En este discurso entran cuestiones que, de forma directa o indirecta, afectan a los católicos, como las leyes de la eutanasia y  LGTBI, reactivar la memoria histórica, derogar la LOMCE –con sus aristas sobre la asignatura de Religión–, la defensa de la escuela pública frente a la concertada, mayoritariamente católica… Estas iniciativas pueden espolvorearse, además, con amagos de revisión de los Acuerdos Iglesia-Estado o acabar con la exención del pago del IBI.

Sigan o no adelante las propuestas por los escasos 84 diputados del PSOE en el Congreso, los golpes de efecto están ahí. Veáse el guiño del propio Sánchez en su toma de posesión, como el primer presidente que eliminó el crucifijo y la Biblia del juramento.

Ante este giro político, cabe preguntarse cómo debe actuar Iglesia. Si no se responde con altura de miras, esta batería de propuestas socialistas pueden ser interpretadas como un ataque directo o una provocación. Responder desde la confrontación, enzarzarse y enrocarse como defensa, puede acarrear consecuencias letales, en tanto que pueden tacharla de institución reaccionaria ante gran parte del espectro social. La Iglesia no puede ni debe ejercer el papel de oposición política, y menos aún puede caer en el juego de que se la considere como tal o, peor aún, como el brazo ejecutor de otros.

En cambio, sí puede ser promotora y centinela de esta estabilidad que necesita España, si actúa desde las premisas que el cardenal Ricardo Blázquez expone en Vida Nueva: serenidad, búsqueda del consenso y servicio al bien común. Encomiendas que exigen apostar por el pacto y la negociación en los asuntos que le atañen, con maleabilidad, pero sin renunciar a sus principios éticos y morales, por ejemplo, al defender la vida o promover la libertad educativa y religiosa.Desde las divergencias, se puede dialogar y llegar a acuerdos fructíferos como los conciertos educativos en la era González o la financiación con Zapatero.

Es más, se han de potenciar y promover aquellos foros en los que se puede y debe ir de la mano con los poderes públicos, como la apertura de los corredores para refugiados o el recién anunciado Alto Comisionado para la Pobreza Infantil. Para ello, urge ponerse manos a la obra con una impronta proactiva y propositiva en quienes asumen el liderazgo en las diferentes instituciones eclesiales: Confer, Escuelas Católicas, Manos Unidas, Cáritas…

O la Iglesia da un paso al frente para compartir espacios en la nueva plaza pública o nadie va a ir a buscarla.
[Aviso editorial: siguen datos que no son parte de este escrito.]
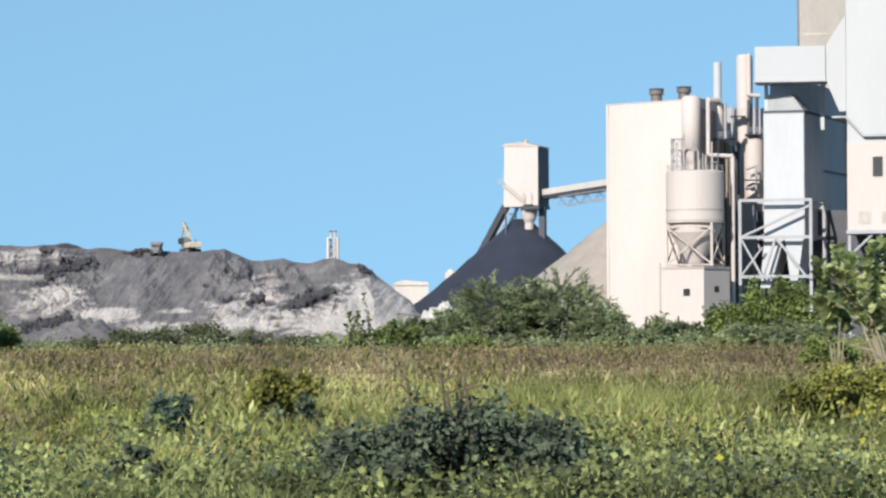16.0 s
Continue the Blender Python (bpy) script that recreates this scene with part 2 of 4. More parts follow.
def blades_mesh(name, at, height, width, lean, material, rng):
    """Grass blades that bend over: at is n rows of x, y, z."""
    n = len(at)
    h = height * rng.uniform(0.55, 1.25, n)
    a, b = rng.uniform(0, 2 * np.pi, n), rng.uniform(-0.9, 0.9, n)
    bend = np.stack([np.cos(a), np.sin(a), np.zeros(n)], 1) * (h * lean * rng.uniform(0.2, 1.0, n))[:, None]
    side = np.stack([np.cos(b), np.sin(b), np.zeros(n)], 1) * (width * rng.uniform(0.6, 1.4, n) / 2)[:, None]
    up = np.stack([np.zeros(n), np.zeros(n), h], 1)
    v = np.stack([at - side * 0.7, at + side * 0.7, at + up * 0.55 + bend * 0.3 + side, at + up * 0.55 + bend * 0.3 - side, at + up * 0.95 + bend], 1)
    return mesh_of(name, v, ((0, 1, 2, 3), (3, 2, 4)), material)


def leaves_mesh(name, at, size, material, rng, flat=0.5, slim=0.38, droop=0.0, way=None):
    """Folded leaves at n points; flat turns them to face camera and sun, way lays them along their twig."""
    n = len(at)
    along = rng.normal(size=(n, 3))
    if way is not None:
        along = along * 0.55 + way * 1.3
    along[:, 2] = along[:, 2] * (1 - flat) - droop
    along /= np.linalg.norm(along, axis=1)[:, None]
    nrm = rng.normal(size=(n, 3)) * (1 - flat)
    # leaves lean towards camera and sun so that they look brighter
    nrm += (-0.35, -0.75, 0.65)
    side = np.cross(along, nrm)
    side /= np.linalg.norm(side, axis=1)[:, None] + 1e-9
    nrm = np.cross(side, along)
    s = (size * rng.uniform(0.6, 1.3, n))[:, None]
    mid = at + along * s * 0.45
    v = np.stack([at, mid + side * s * slim + nrm * s * 0.12, at + along * s, mid - side * s * slim + nrm * s * 0.12], 1)
    return mesh_of(name, v, ((0, 2, 1), (0, 3, 2)), material)


def oval_leaves_mesh(name, at, along, size, material, rng, slim=0.36):
    """Broad oval leaves, folded along the rib, each set in a given direction."""
    n = len(at)
    along = along / np.linalg.norm(along, axis=1)[:, None]
    side = np.cross(along, (0, 0, 1) + rng.normal(size=(n, 3)) * 0.35)
    side /= np.linalg.norm(side, axis=1)[:, None] + 1e-9
    nrm = np.cross(side, along)
    s = (size * rng.uniform(0.65, 1.25, n))[:, None]
    rib = [at, at + along * s * 0.35, at + along * s * 0.75 - nrm * s * 0.05, at + along * s - nrm * s * 0.14]
    v = np.stack([rib[0], rib[1] + side * s * slim + nrm * s * 0.1, rib[2] + side * s * slim * 0.85 + nrm * s * 0.08, rib[3],
                  rib[2] - side * s * slim * 0.85 + nrm * s * 0.08, rib[1] - side * s * slim + nrm * s * 0.1, rib[1], rib[2]], 1)
    return mesh_of(name, v, ((0, 6, 1), (1, 6, 7, 2), (2, 7, 3), (3, 7, 4), (4, 7, 6, 5), (5, 6, 0)), material)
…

Y lo que es peor: si renuncia a ello, se verá sin capacidad de reacción y a merced de lo que otros caricaturicen sobre ella. Para evitarlo, no estaría de más que la Conferencia Episcopal pusiera en marcha un gabinete interdisciplinar de técnicos que ejerzan de interlocutores permanentes ante la clase política, en los que se confíe la tarea de conocer, hablar, sondear, hacerse presentes y ejercer de puente directo, especialmente con el Gobierno de Sánchez.

Solo aterrizando la cultura del encuentro con la inteligencia, sensatez y una mirada evangélica con la que la está materializando el papa Francisco, la Iglesia podrá afrontar esta nueva etapa como un tiempo de oportunidades para ser anuncio y denuncia, y no de hostigamiento que la lleve a encerrarse en sí misma y a aislarse de la sociedad.